In 1989, the company helped to create the Global Climate Coalition to question the scientific basis for concern about climate change and prevent the United States from signing on to the international Kyoto Protocol to control greenhouse gas emissions. . . . Journalists and scientists have identified more than 30 different organizations funded by the company that have worked to undermine the scientific message and prevent policy action to control greenhouse gas emissions. |
Oreskes likens the Exxon-Mobil tactics with those of tobacco companies decades earlier – a strategy to “promote a message of scientific uncertainty” where the science was in fact settled. Of course today, tobacco companies today wouldn’t take such drastic efforts to undermine anti-smoking policies, would they?
3. The front page of the Times has a story about the Chamber of Commerce becoming the champion of the tobacco industry. The Chamber has traditionally worked for the interests of business in general regarding tax policy and regulation. Under new management in the person of Thomas J. Donohue, the Chamber is taking up the cause of smoking at home and especially abroad. And you thought “Thank You For Smoking” was a comedy.
True, their second-highest official has said, “The chamber is not opposed to tobacco regulation. Declarative statement. We don’t support smoking. Declarative statement.” Declarative but false.
The chamber’s own letters, many of which have been published in The New York Times, show the extent of the tobacco campaign, including an attack on excise tax in the Philippines, cigarette advertising bans in Uruguay and restrictions on smoking in public places in Moldova. |
Needless to say, the tobacco industry and the Chamber also do research. Guess what the research finds.
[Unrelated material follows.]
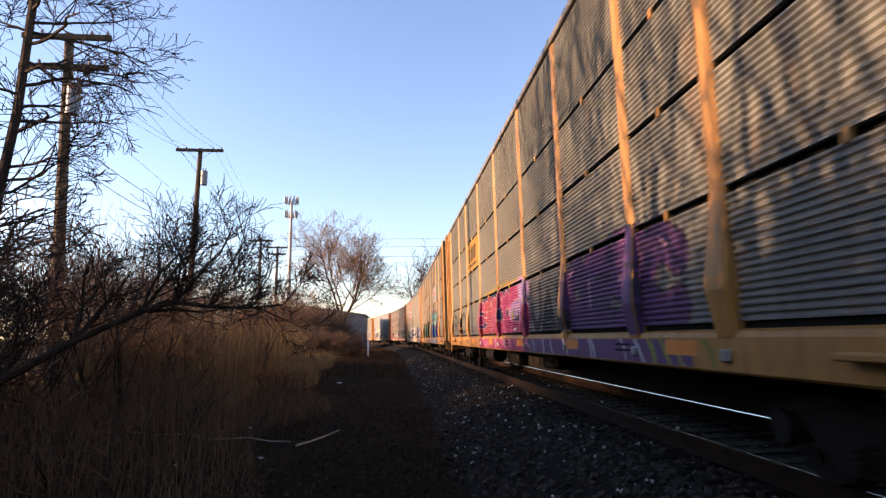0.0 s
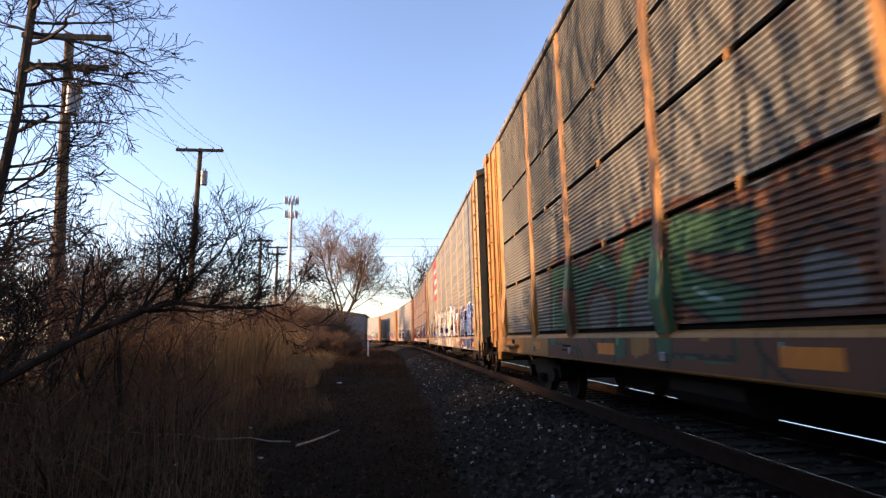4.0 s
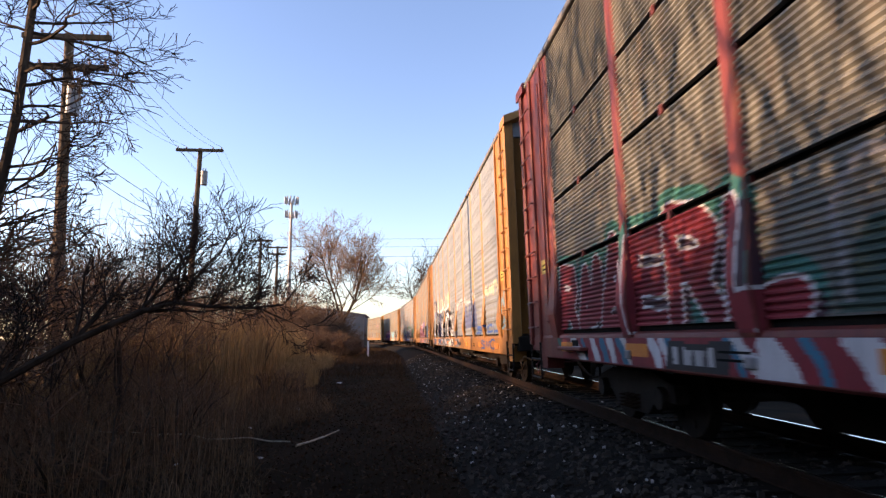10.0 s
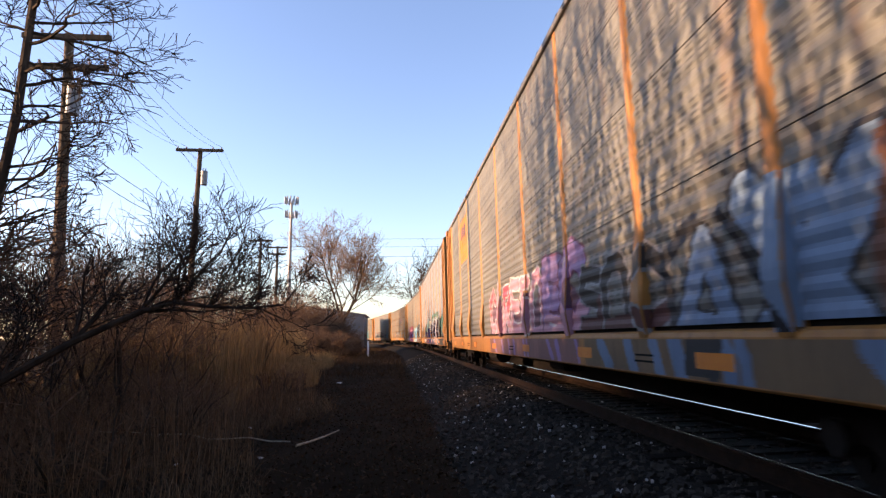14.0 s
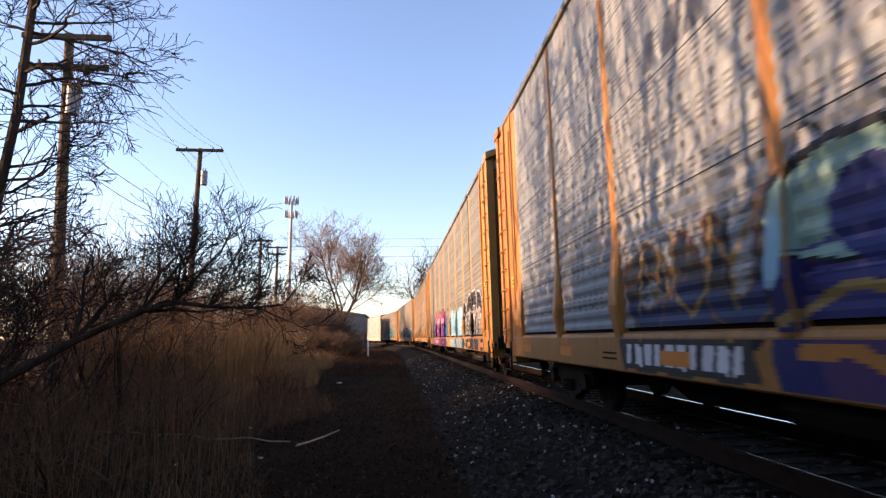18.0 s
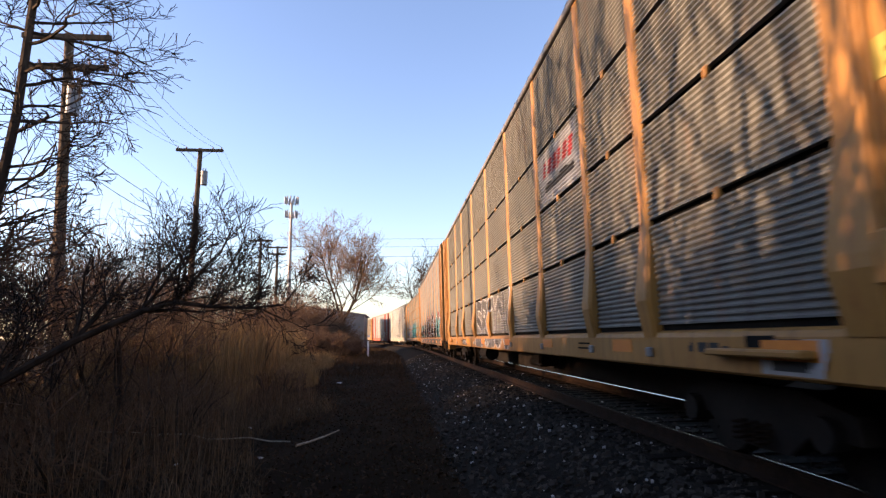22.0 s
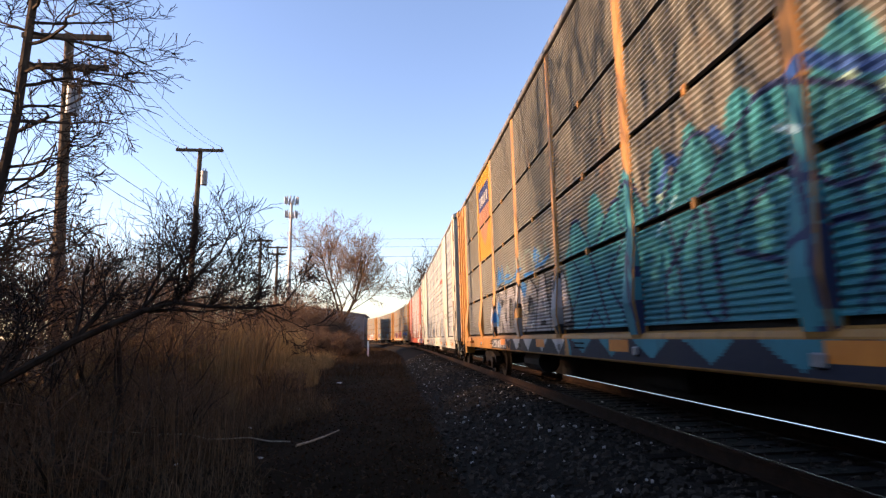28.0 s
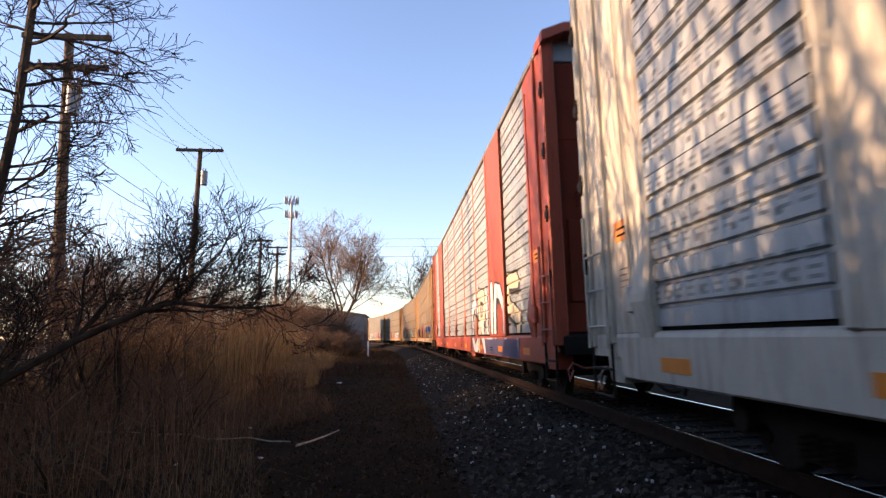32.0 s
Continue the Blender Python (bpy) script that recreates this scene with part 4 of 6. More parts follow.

During his first stint with the chamber in the early 1980s, [Donohue] was called on to calm restive cigarette makers, who were angered by a chamber health booklet that said smoking increases absenteeism. Mr. Donohue invited the tobacco industry to “supply some additional data” for a revised version, according to a letter later made public. Within a few years, the industry was citing chamber research that found “smoking has no influence on an employee’s likelihood of being absent.” Philip Morris directed the chamber’s work on a polling project surveying attitudes about government-funded litigation. The chamber took the lead in public, while “PM stays in the background,” a Philip Morris memo outlined. The cigarette maker selected the polling firm and reviewed the questions. |
Three articles in one day (and I haven’t read the whole newspaper). Maybe the Times save all its tilted-science articles for Saturday. Or maybe it’s just the Times, and if I had instead looked at the Wall Street Journal I would have found articles about all the unbiased research done by virtuous corporate-sponsored scientists.